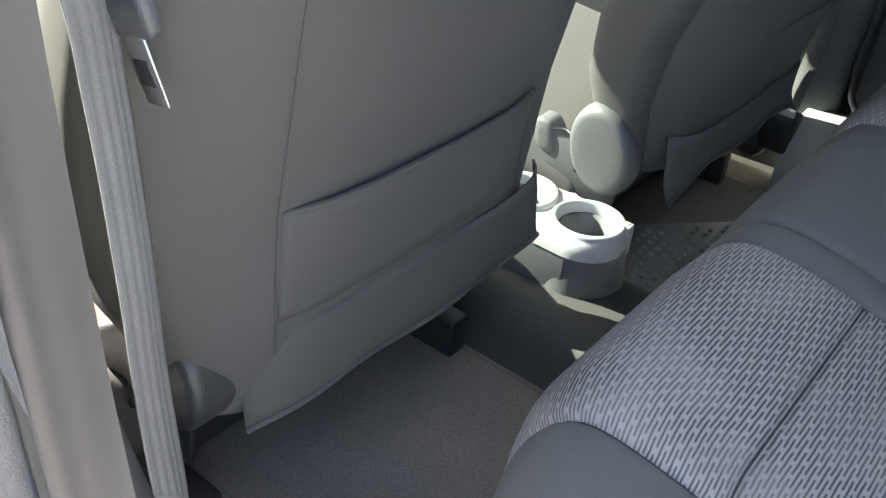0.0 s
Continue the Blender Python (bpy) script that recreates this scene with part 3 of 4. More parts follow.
# ---- front seats ----
def front_seat(cy, dx, lean, hem=0.0, shift=0.0, wide=1.0):
    """A front seat with its middle at cy; lean: how much less than usual the back reclines."""
    ob = thing("front_seat", "front bucket seat in a grey cloth slip cover", "car seat", (-0.55 + dx, cy, FLOOR), "front seats")
    zs = np.array((0.47, 0.52, 0.58, 0.66, 0.76, 0.86, 0.93, 0.975, 1.0))
    xb = np.array((-0.300, -0.285, -0.272, -0.252, -0.215, -0.178, -0.160, -0.158, -0.168)) + dx - lean * (zs - 0.46)
    xf = np.array((-0.40, -0.435, -0.455, -0.450, -0.410, -0.335, -0.270, -0.225, -0.198)) + dx - lean * (zs - 0.46)
    ww = np.array((0.222, 0.236, 0.250, 0.258, 0.256, 0.240, 0.208, 0.165, 0.12)) * wide
    if hem:
        ww = np.array((0.228, 0.246, 0.262, 0.268, 0.268, 0.265, 0.255, 0.215, 0.15))
    zz = np.linspace(zs[0], zs[-1], 34)
    rows = []
    for z in zz:
        b, f, w = (np.interp(z, zs, k) for k in (xb, xf, ww))
        ring = []
        for k in np.linspace(0, 2 * math.pi, 56, endpoint=False):
            c, s = math.cos(k), math.sin(k)
            e = 0.42 if c > 0 else 0.62
            px = (b + f) / 2 + (b - f) / 2 * math.copysign(abs(c) ** e, c)
            py = w * math.copysign(abs(s) ** 0.5, s)
            if hem and s < 0:
                py *= 0.90 + 0.10 * min(max((z - 0.50) / 0.16, 0.0), 1.0)
            elif hem:
                py *= 1 + 0.11 * min(max((z - 0.56) / 0.2, 0.0), 1.0)
            if c > 0.2:
                px -= 0.022 * (py / w) ** 4
            ring.append((px, cy + py, z))
        rows.append(ring)
    bm = surf(np.array(rows).transpose(1, 0, 2), wrap=True, caps=True)
    part("backrest", bm, COVER, ob, "grey slip cover")

    def back_x(z):
        return float(np.interp(z, zs, xb))
    # skirt of the cover, drawn out to a point at each lower corner
    g = []
    for t in np.linspace(-1, 1, 40):
        row = []
        for k in np.linspace(0, 1, 10):
            z = 0.532 + hem - k * ((0.078 if hem else 0.071) + 0.015 * abs(t) ** 8) + 0.001 * math.sin(9 * t)
            row.append((back_x(max(z, 0.47)) + (0.0008 + 0.0112 * k if hem else 0.003 + 0.009 * k) - 0.030 * abs(t) ** 8 * (1 - k) + 0.003 * k * math.sin(7 * t + 1) - (0.022 * k * abs(t) ** 5 if hem else 0), cy + shift + (t * (0.212 + 0.004 * k) + 0.005 if hem else t * (0.207 + 0.004 * k)), z))
        g.append(row)
    part("cover_skirt", surf(g, thick=0.003), COVER, ob, "hemmed skirt of the slip cover")
    part("skirt_hem", tube([r[-1] for r in g], 0.003, 8, 1, (0, 0, 1)), COVER, ob)
    # pocket with a sagging, hemmed mouth
    g = []
    for t in np.linspace(-1, 1, 36):
        top = 0.652 + 0.8 * hem - 0.003 * (1 - t * t)
        low = 0.545 + hem
        g.append([(back_x(z) + 0.0015 + (0.008 if hem else 0.005) * (1 - t ** 4) * ((z - low) / (top - low)) ** 1.5 - (0.008 if hem else 0.014) * abs(t) ** 5 - (0.0 if hem else 0.012 * min(max(0.35 - t, 0.0), 0.8)), cy + shift + (t * 0.161 - 0.019 if hem else t * 0.168), z) for z in np.linspace(low, top, 10)])
    part("back_pocket", surf(g, thick=0.002), COVER, ob)
    part("pocket_hem", tube([r[-1] for r in g], 0.004, 8, 0.5, (0, 0, 1)), COVER, ob)
    part("hem_stitch", tube([(r[-3][0] + 0.0008, r[-3][1], r[-3][2]) for r in g], 0.0011, 6, 1, (0, 0, 1)), COVER, ob)
    if hem:
        part("cover_seam", tube([(back_x(z) - 0.0035, cy - 0.157, z) for z in np.linspace(0.53, 0.92, 20)], 0.0008, 6, 1, (0, 1, 0)), COVER, ob)
    # headrest of the same cover
    rows = []
    for z in np.linspace(0.985, 1.235, 22):
        q = (z - 0.985) / 0.25
        k = max(1 - abs(2 * q - 1) ** 5, 0.02) ** 0.4
        ring = []
        for a in np.linspace(0, 2 * math.pi, 44, endpoint=False):
            c, s = math.cos(a), math.sin(a)
            ring.append((-0.19 + dx - lean * (z - 0.46) - 0.02 * q + 0.062 * k * math.copysign(abs(c) ** 0.6, c), cy + (0.135 - 0.012 * q) * k * math.copysign(abs(s) ** 0.55, s), z))
        rows.append(ring)
    part("headrest", surf(np.array(rows).transpose(1, 0, 2), wrap=True, caps=True), COVER, ob, "grey covered headrest")
    # seat cushion and its plastic sides
    rows = []
    for y in np.linspace(-1, 1, 20):
        k = max(1 - abs(y) ** 4, 0.0) ** 0.5
        rows.append([(x + dx, cy + (0.285 if hem else 0.25) * y, 0.40 + (z - 0.40) * (0.25 + 0.75 * k)) for x, z in spline([(-0.40, 0.40), (-0.43, 0.47), (-0.55, 0.50), (-0.75, 0.525), (-0.90, 0.53), (-0.955, 0.49), (-0.95, 0.40)], 24)])
    part("seat_cushion", surf(rows, thick=0.01), COVER, ob)
    part("seat_base", rbox((-0.93 + dx, cy - 0.21, 0.33), (-0.42 + dx, cy + 0.21, 0.41), 0.012), BLACK, ob)
    for s in (-1, 1):
        part("seat_rail", rbox((-0.95 + dx, cy + s * 0.19 - 0.015, FLOOR), (-0.36 + dx, cy + s * 0.19 + 0.015, FLOOR + 0.06), 0.004), BLACK, ob)
        yy = cy + s * (0.198 if hem and s < 0 else 0.228)
        near = hem and s < 0
        mat = DARKCOVER if near else RECLINER
        if near:
            rx, rz, big = -0.372, 0.507, 0.056
        else:
            rx, rz, big = -0.385, 0.487, 0.070
        drop = [(rx + dx + big * math.cos(a), rz + big * math.sin(a)) for a in np.linspace(-2.5, 2.75, 34)] + [(rx - 0.083 + dx, rz + 0.005), (rx - 0.095 + dx, rz - 0.017), (rx - 0.085 + dx, rz - 0.041)]
        if near:
            cov = part("recliner_cover", prism(drop, yy - s * 0.02, yy + s * 0.028, "y", 0.012, 4), mat, ob, "grained grey plastic recliner cover")
        else:
            # an upright oval shell with a broad rounded rim and a flatter face
            rows = []
            for a in np.linspace(0, 2 * math.pi, 56, endpoint=False):
                c, q = math.cos(a), math.sin(a)
                rows.append([(-0.381 + dx + k * (0.0475 * c - 0.008 * q), yy + s * h, 0.4925 + k * 0.0610 * q) for k, h in ((0.97, -0.008), (1.0, 0.006), (0.985, 0.014), (0.95, 0.0195), (0.90, 0.0235), (0.84, 0.0262), (0.74, 0.0272), (0.5, 0.0278), (0.25, 0.028), (0.001, 0.028))])
            cov = part("recliner_cover", surf(rows, wrap=True), mat, ob, "grained grey plastic recliner cover")
            rows = []
            for a in np.linspace(0, 2 * math.pi, 32, endpoint=False):
                c, q = math.cos(a), math.sin(a)
                rows.append([(-0.470 + dx + k * (0.017 * math.copysign(abs(c) ** 0.8, c) - 0.006 * q), yy + s * (h - 0.008), 0.478 + k * 0.024 * math.copysign(abs(q) ** 0.8, q)) for k, h in ((1.02, -0.01), (1.0, 0.012), (0.94, 0.017), (0.8, 0.0195), (0.4, 0.0205), (0.001, 0.0205))])
            part("pivot_cap", surf(rows, wrap=True), mat, ob, "small oval grey plastic cap")
        part("screw", lathe([(0.0, s * 0.0290), (0.004, s * 0.0292), (0.0055, s * 0.026)], (-0.408 + dx, yy - (0 if near else 0.004) * s, 0.452 if near else 0.458), "y", 12), BLACK, cov)
        part("side_shield", prism([(x + dx, z) for x, z in ((-0.36, 0.40), (-0.35, 0.455), (-0.44, 0.50), (-0.52, 0.475), (-0.92, 0.46), (-0.95, 0.40), (-0.93, 0.345), (-0.45, 0.345))], yy - 0.008, yy + 0.010 * s + 0.001, "y", 0.004), mat, ob, "grey plastic seat shield")
    return ob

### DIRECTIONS
Return each line where "with" shows up.

### WRITTEN ANSWER
Continue the Blender Python (bpy) script that recreates this scene with part 3 of 4. More parts follow.
    """A front seat with its middle at cy; lean: how much less than usual the back reclines."""
    # pocket with a sagging, hemmed mouth
            # an upright oval shell with a broad rounded rim and a flatter face